Spectral Mapping of Singing Voices: U-Net-Assisted Vocal Segmentation

TL;DR

This work tackles singing voice separation from complex musical mixtures using a spectrogram-based pipeline that couples Short Time Fourier Transform representations with a U‑Net segmentation model. It systematically analyzes normalization strategies and loss functions, finding that Min/Max scaling combined with Mean Absolute Error (MAE) loss delivers strong objective separation metrics on the MUSDB18 dataset, notably achieving an SDR around 7.1 dB and SIR/SAR improvements.
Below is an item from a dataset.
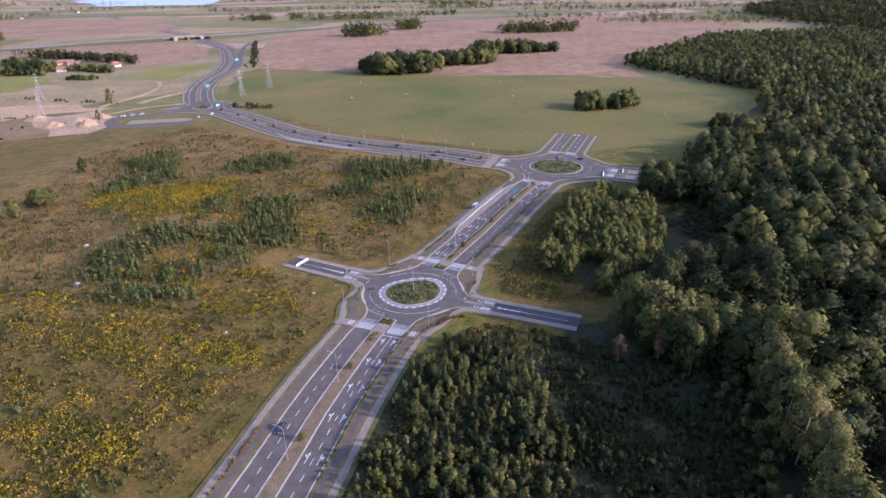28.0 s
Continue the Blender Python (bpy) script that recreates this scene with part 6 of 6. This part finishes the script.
for x, y, k, r in ((-312, 1247, 0, 20), (-286, 1230, 5, 70), (-299, 1243, 0, 40), (-287, 1161, 0, 10), (-251, 1167, 0, 80), (-240, 1180, 5, 30), (-275, 1185, 0, 0), (-225, 1195, 0, 55)):
    put((H_WHITE, H_LONG, H_DARK, H_SHED, H_HALL, H_BROWN)[k], x, y, r)
for x, y, r in ((-1924, 1950, 20), (-1797, 1870, 24), (-1650, 1960, 200)):
    put(H_HALL, x, y, r)
_spots = [(-1048, 1420, 160, 90, 8), (-1330, 1130, 130, 70, 24), (-1230, 1180, 60, 40, 5), (-1500, 1380, 100, 60, 6), (-1750, 3100, 560, 380, 95), (-1150, 2050, 140, 60, 7), (-1500, 2600, 360, 200, 34), (-2600, 1750, 120, 60, 6), (900, 2850, 120, 60, 5), (-760, 1500, 60, 30, 3)]
_green = []
for cx, cy, sx, sy, n in _spots:
    for _ in range(n):
        hx, hy = cx + rng.normal() * sx * 0.6, cy + rng.normal() * sy * 0.6
        put(H_WHITE if rng.uniform() < 0.55 else H_BROWN, hx, hy, rng.uniform(0, 180), 0.0)
        _green += [(hx + rng.normal() * 16, hy + rng.choice((-1, 1)) * rng.uniform(9, 22)) for _ in range(5)]
_green = np.array(_green)
grove("garden_trees", _green[::2], rng.uniform(5, 11, len(_green[::2])), ["broad", "bush"], 22, 0.1, LEAF_A, "garden trees between the village houses")
grove("garden_trees", _green[1::2], rng.uniform(5, 12, len(_green[1::2])), ["broad", "bush"], 22, 0.1, LEAF_C, "dark garden trees between the village houses")
for q in (H_WHITE, H_LONG, H_DARK, H_SHED, H_HALL, H_BROWN):
    gone(q)


MOTOR = plain("pale_asphalt", (0.15, 0.14, 0.135), (0.21, 0.195, 0.185), 0.05, 0.9, fine=0.5)


# ---- overpass, motorway and masts ----
MOTORWAY = spline([(-1500, 1482), (-900, 1502), (-514, 1547), (-379, 1604), (-240, 1647), (-190, 1662), (-110, 1697), (103, 1882), (362, 2032), (800, 2232), (1600, 2482)], 30)
def lift(x, y):
    """The motorway climbs towards its bridge."""
    return 1.0 + 4.6 * math.exp(-(math.hypot(x + 190, y - 1662) / 240) ** 2)


for sd in (-1, 1):
    ob = ribbon("motorway", MOTORWAY, *sorted((sd * 2.5, sd * 14.0)), 0.25, MOTOR, 0.6)
    for v in ob.data.vertices:
        v.co.z += lift(v.co.x, v.co.y)
    tagged(ob, "distant pale grey motorway carriageway", "motorway")
_l, _r = MOTORWAY, normals(MOTORWAY)[1]
for nm, sel in (("embankment", _l[:, 0] < -215), ("embankment", _l[:, 0] > -165)):
    li, ri = _l[sel], _r[sel]
    bank = obj(nm, [(*(q + s * w), z * lift(*q)) for q, w in zip(li, ri) for s, z in ((-36, 0.0), (-15, 1.0), (15, 1.0), (36, 0.0))], [(4 * i + k, 4 * i + k + 1, 4 * i + k + 5, 4 * i + k + 4) for i in range(len(li) - 1) for k in range(3)], VERGE_G)
    tagged(bank, "grassy motorway embankment", "embankment", kind="structure")
bridge = thing("overpass", "pale concrete overpass across the road", "bridge", pose(-188, 1662, 0, 0, 0, 26))
for nm, bx in (("deck", (-30, 30, -15, 15, 5.6, 6.6)), ("parapet", (-32, 32, -15.6, -15.1, 6.0, 7.6)), ("parapet", (-32, 32, 15.1, 15.6, 6.0, 7.6)), ("abutment", (-32, -24, -17, 17, 0, 6.0)), ("abutment", (24, 32, -17, 17, 0, 6.0)), ("pier", (-2, 2, -12, 12, 0, 5.6))):
    _bm = bmesh.new()
    box(_bm, *bx)
    part(nm, _bm, CONCRETE, bridge)


def pylon(x, y, high, turn):
    t = thing("pylon", "grey lattice power pylon in the field", "pylon", pose(x, y, 0, 0, 0, turn), "power pylons")
    for sx in (-1, 1):
        for sy in (-1, 1):
            bm = bmesh.new()
            tube(bm, (sx * 2.6, sy * 2.6, 0), (sx * 0.5, sy * 0.5, high * 0.75), 0.07, 0.05, 5)
            tube(bm, (sx * 0.5, sy * 0.5, high * 0.75), (0, 0, high), 0.05, 0.04, 5)
            part("leg", bm, STEEL, t)
    for i in range(7):
        z0, z1 = high * 0.75 * i / 7, high * 0.75 * (i + 1) / 7
        w0, w1 = 2.6 - 2.1 * i / 7, 2.6 - 2.1 * (i + 1) / 7
        bm = bmesh.new()
        for (ax, ay), (bx, by) in (((-1, -1), (1, -1)), ((1, -1), (1, 1)), ((1, 1), (-1, 1)), ((-1, 1), (-1, -1))):
            tube(bm, (ax * w0, ay * w0, z0), (bx * w1, by * w1, z1), 0.03, 0.03, 4)
            tube(bm, (bx * w0, by * w0, z0), (ax * w1, ay * w1, z1), 0.03, 0.03, 4)
        part("brace", bm, STEEL, t)
    for k, wd in ((0.7, 5.0), (0.82, 4.0), (0.93, 3.0)):
        bm = bmesh.new()
        tube(bm, (-wd, 0, high * k), (wd, 0, high * k), 0.09, 0.09, 5)
        tube(bm, (-wd, 0, high * k), (0, 0, high * k + 1.2), 0.06, 0.06, 5)
        tube(bm, (wd, 0, high * k), (0, 0, high * k + 1.2), 0.06, 0.06, 5)
        part("crossarm", bm, STEEL, t)
    return t


for x, y, hh in ((-28, 870, 27), (0, 921, 27), (-234, 912, 28), (-200, 807, 26)):
    pylon(x, y, hh, 35)


def board(x, y, w, h, z, turn):
    t = thing("direction_sign", "green direction board on two posts", "road sign", pose(x, y, 0, 0, 0, turn), "direction signs")
    for s in (-0.35, 0.35):
        bm = bmesh.new()
        tube(bm, (s * w, 0.1, 0), (s * w, 0.1, z + h), 0.1, 0.1, 6)
        part("post", bm, STEEL, t)
    bm = bmesh.new()
    box(bm, -w / 2, w / 2, -0.05, 0.05, z, z + h)
    p = part("panel", bm, TEAL, t)
    for i in range(3):
        bm = bmesh.new()
        box(bm, -w * 0.35, w * (0.1 + 0.12 * i), -0.07, -0.055, z + h * (0.2 + 0.25 * i), z + h * (0.28 + 0.25 * i))
        part("bar", bm, WHITE, p)


board(-68, 925, 4.5, 3.2, 3, -6), board(-52, 1170, 5.5, 3, 4.5, 0), board(-46, 800, 3.5, 2, 3, 30), board(138, 484, 2.6, 1.8, 2.6, -40)

MUD = plain("pond_mud", (0.1300, 0.0680, 0.0380), (0.1850, 0.1000, 0.0580), 0.3, 0.9, fine=2.0)
# ---- pond, sand heaps, stones and dead trees ----
pond_ = slab("pond", oval((-190.5, 278.5), 4.6, 4.4, 20, 28), -0.2, WATER, 0.1)
for v in pond_.data.vertices:
    v.co.z = float(terrain(-187, 281)) + 0.3
tagged(pond_, "small dark pond in the meadow", "pond", kind="structure")
mud = slab("mud_bank", oval((-185, 287), 9.0, 10.5, 35, 28), -0.2, MUD, 0.1)
for v in mud.data.vertices:
    v.co.z = float(terrain(-182, 288)) + 0.22
tagged(mud, "bare reddish mud beside the pond", "mud", kind="structure")
for x, y, r, h in ((-160, 775, 14, 4.5), (-178, 765, 10, 3.5), (-150, 760, 9, 5.0), (-200, 800, 12, 3), (-145, 790, 8, 4)):
    bm = bmesh.new()
    bmesh.ops.create_cone(bm, cap_ends=True, segments=20, radius1=r, radius2=r * 0.12, depth=h, matrix=Matrix.Translation((x, y, h / 2)))
    bmesh.ops.subdivide_edges(bm, edges=bm.edges[:], cuts=2, use_grid_fill=True)
    for v in bm.verts:
        v.co += noise.noise_vector(v.co * 0.2) * 1.2 * min(1, v.co.z)
    me = bpy.data.meshes.new("sand_mound")
    bm.to_mesh(me)
    bm.free()
    me.materials.append(SAND)
    tagged(new("sand_mound", me), "pale heap of dug sand", "sand mound")


def dead_tree(x, y, h):
    t = thing("dead_tree", "bare whitish dead tree with forked branches", "tree", pose(x, y, float(terrain(x, y)), 0, 0, rng.uniform(0, 360)))
    bm = bmesh.new()
    tube(bm, (0, 0, -0.3), (0.3, 0, h * 0.6), 0.22, 0.1, 7)
    tube(bm, (0.3, 0, h * 0.6), (0.1, 0.2, h), 0.1, 0.03, 6)
    part("trunk", bm, BIRCH, t)
    for j in range(14):
        a, zz = j * 2.4, h * (0.3 + 0.045 * j)
        bm = bmesh.new()
        e = (math.cos(a) * h * 0.2, math.sin(a) * h * 0.2, zz + h * 0.2)
        tube(bm, (0.2, 0, zz), e, 0.07, 0.03, 5)
        tube(bm, (e[0] * 0.6, e[1] * 0.6, zz + h * 0.12), (e[0] * 0.7 + 0.8, e[1] * 1.1, zz + h * 0.26), 0.04, 0.015, 5)
        part("branch", bm, BIRCH, t)


dead_tree(-219, 228, 13), dead_tree(-214, 231, 11), dead_tree(-217, 222, 12), dead_tree(35, 150, 14), dead_tree(41, 155, 13)
for x, y, s in ((-67, 427, 1.6), (-25, 279, 0.9), (-75, 470, 1.2), (-6, 374, 0.8), (-30, 520, 1.0), (25, 395, 0.7)):
    bm = bmesh.new()
    bmesh.ops.create_icosphere(bm, subdivisions=2, radius=s)
    for v in bm.verts:
        v.co += noise.noise_vector(v.co * 1.3 + Vector((x, y, 0))) * 0.35 * s
        v.co.z *= 0.65
    me = bpy.data.meshes.new("boulder")
    bm.to_mesh(me)
    bm.free()
    me.materials.append(STONE)
    b = tagged(new("boulder", me), "pale field boulder lying in the meadow", "boulder")
    b.location = (x, y, float(terrain(x, y)) + 0.25 * s)


BALE = plain("straw_bale", (0.3, 0.24, 0.14), (0.4, 0.33, 0.2), 1.5, 0.95, fine=8.0)


# ---- hay bales left on the pastures ----
def hay_bale(x, y, turn):
    bm = bmesh.new()
    bmesh.ops.create_cone(bm, cap_ends=True, segments=18, radius1=0.8, radius2=0.8, depth=1.4, matrix=Matrix.Rotation(radians(90), 4, "X"))
    bmesh.ops.bevel(bm, geom=[e for e in bm.edges if len(e.link_faces) == 2 and e.calc_face_angle() > 1], offset=0.1, segments=2, affect="EDGES")
    for v in bm.verts:
        v.co += noise.noise_vector(v.co * 2) * 0.05
    me = bpy.data.meshes.new("hay_bale")
    bm.to_mesh(me)
    bm.free()
    me.materials.append(BALE)
    ob = new("hay_bale", me)
    ob.matrix_world = pose(x, y, 0.82, 0, 0, turn)
    tagged(ob, "round straw bale lying on the pasture", "hay bale", "bales on the pasture")


for x, y, r in ((83, 819, 20), (104, 922, 70), (141, 824, 130), (244, 780, 10), (337, 651, 95), (260, 870, 40), (148, 597, 150), (271, 765, 60)):
    hay_bale(x, y, r)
Data augmentation via splicing and blackout further enhances model robustness, while evaluation via SDR, SIR, and SAR provides a comprehensive view of separation quality. The study offers practical guidance for designing spectrogram-based vocal separation systems and suggests avenues for even tighter optimization, such as SDR-focused losses, with a public GitHub repository for reproducibility.

Abstract

Separating vocal elements from musical tracks is a longstanding challenge in audio signal processing. This study tackles the distinct separation of vocal components from musical spectrograms. We employ the Short Time Fourier Transform (STFT) to extract audio waves into detailed frequency-time spectrograms, utilizing the benchmark MUSDB18 dataset for music separation. Subsequently, we implement a UNet neural network to segment the spectrogram image, aiming to delineate and extract singing voice components accurately. We achieved noteworthy results in audio source separation using of our U-Net-based models. The combination of frequency-axis normalization with Min/Max scaling and the Mean Absolute Error (MAE) loss function achieved the highest Source-to-Distortion Ratio (SDR) of 7.1 dB, indicating a high level of accuracy in preserving the quality of the original signal during separation. This setup also recorded impressive Source-to-Interference Ratio (SIR) and Source-to-Artifact Ratio (SAR) scores of 25.2 dB and 7.2 dB, respectively. These values significantly outperformed other configurations, particularly those using Quantile-based normalization or a Mean Squared Error (MSE) loss function. Our source code, model weights, and demo material can be found at the project's GitHub repository: https://github.com/mbrotos/SoundSeg

Figures (6)

• Figure 1: A system model depicting the process of complex-valued spectrogram estimation followed by U-Net ronneberger2015unet segmentation and subsequent signal reconstruction through iSTFT.
• Figure 2: Spectrogram examples illustrating the effect of splicing. The leftmost image shows the original mix, the middle image shows the original mix shifted by one time step, and the rightmost image presents the result of splicing the mix spectrograms. The red highlights show the component halves.
• Figure 3: Spectrogram examples showing the blackout data augmentation. The top row displays the original mix and vocal spectrograms, while the bottom row demonstrates the effect of the blackout augmentation on both.
• Figure 4: The original example integer spectrogram before normalization with Time on the x-axis and Frequency on the y-axis. The intensity values were randomly assigned.
• Figure 5: Min/max normalization applied to the spectrogram. The left plot shows min/max normalization across the frequency axis, while the right plot applies min/max normalization across the time axis.